HOUSMAIL HM#023 -                                                                                                                          28 March 1999


"Behold, I was brought forth in iniquity, and in sin did my mother conceive me." (Psalm 51:5)

The verse quoted above has long been one of the strongholds of those who promote the doctrine of "Original Sin" in one or other of its various forms.

However, for those of us who do NOT believe that doctrine is supported by the rest of Scripture, it is far more logical to assume that the verse has a different meaning.

We have all heard the phrase "living in sin". And we all know that in plain English, it means that two parties are living together without benefit of wedlock. To be "conceived in sin" is to be born as a result of such a liaison.

If we bypass the "invented theology" of "original sin", it is far more logical to take the verse at face value, and assume that there may have been some "scandal" associated with the circumstances of David's birth.

We find some evidence which tends to support that in some of the snippets of genealogical information which are given about David and his family.

From 1 Sam 17:12 we learn that David is one of eight brothers. 1 Chron 2:13-16 names seven, as well as two sisters, Zeruiah, and Abigail.

The sons of Zeruiah include Joab and Abishai and Asahel. Abishai was with David in exile. 1 Sam 26:6. Joab, Abishai, and Asahel all became leaders in David's army. This probably means that although nephews of David, they were of a similar age, and that therefore David's two sisters were much older than David.

Then in 2 Sam 17:25 we learn that in fact Zeruiah and Abigail were only David's HALF SISTERS. Their father was Nahash ..... not Jesse!

Nahash was an Ammonite King who had "dealt loyally with David". (1 Sam 10:2) It seems reasonable to speculate that this is the same Nahash who was the father of Zeruiah and Abigail. If David's two half sisters were in fact the daughters of this Nahash, then Joab, Abishai, and Asahel were his grandsons. So of course it could be expected that Nahash would have a strong incentive to "deal loyally with David" for the sake of his daughters and grandsons.

All of that suggests a "hint of scandal" in the circumstances of David's birth. His mother had two daughters by Nahash, before David was born. Nahash was still living when she bore David to Jesse.

What were the rest of the circumstances? Alas ...... There are too many things left unsaid, to go any further.
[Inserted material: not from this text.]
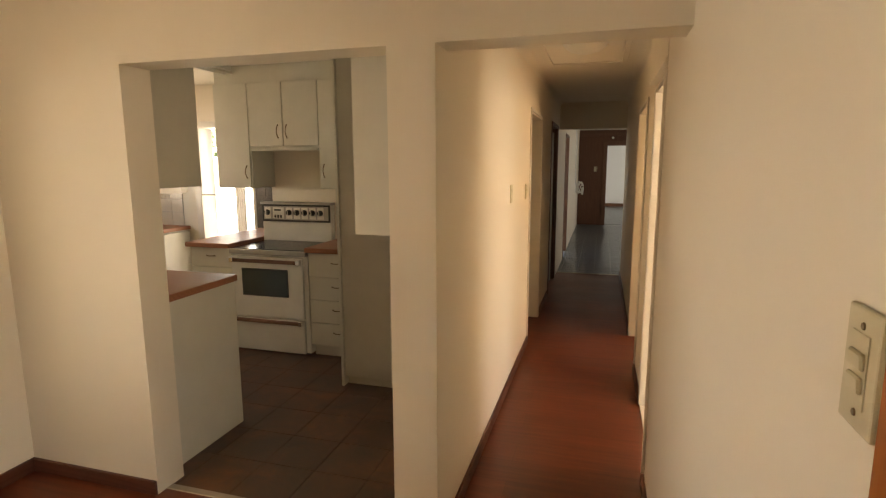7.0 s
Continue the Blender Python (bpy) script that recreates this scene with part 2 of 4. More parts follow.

Some of the unanswered questions include:

- Was David's mother a "divorcee"?
- Or was she perhaps a Jewish captive of war, a slave and concubine in the house of Nahash,
   who later been "rescued", or set free?
- Is it possible that she was an Ammonite? (See Deut 23:3)
- Was she perhaps Jesse's second wife? Or not married to Jesse at all?
- Were David's seven brothers, actually only half brothers?
- Is any of that the reason why, when Samuel asked to meet Jesse's sons, David was not called?
- Does it have anything to do with the reason why David was kept away from the rest of the
   family, tending the flocks?
- Does it contribute to the apparent antagonism of his oldest brother towards him? (1 Sam 17:28)
While we must leave those puzzling questions unanswered, there is certainly enough "hint of scandal" there, to provide a reasonable explanation for David's statement that he was "brought forth in iniquity and conceived in sin".

And it is far more intellectually satisfying than the MYTH of "Original Sin"!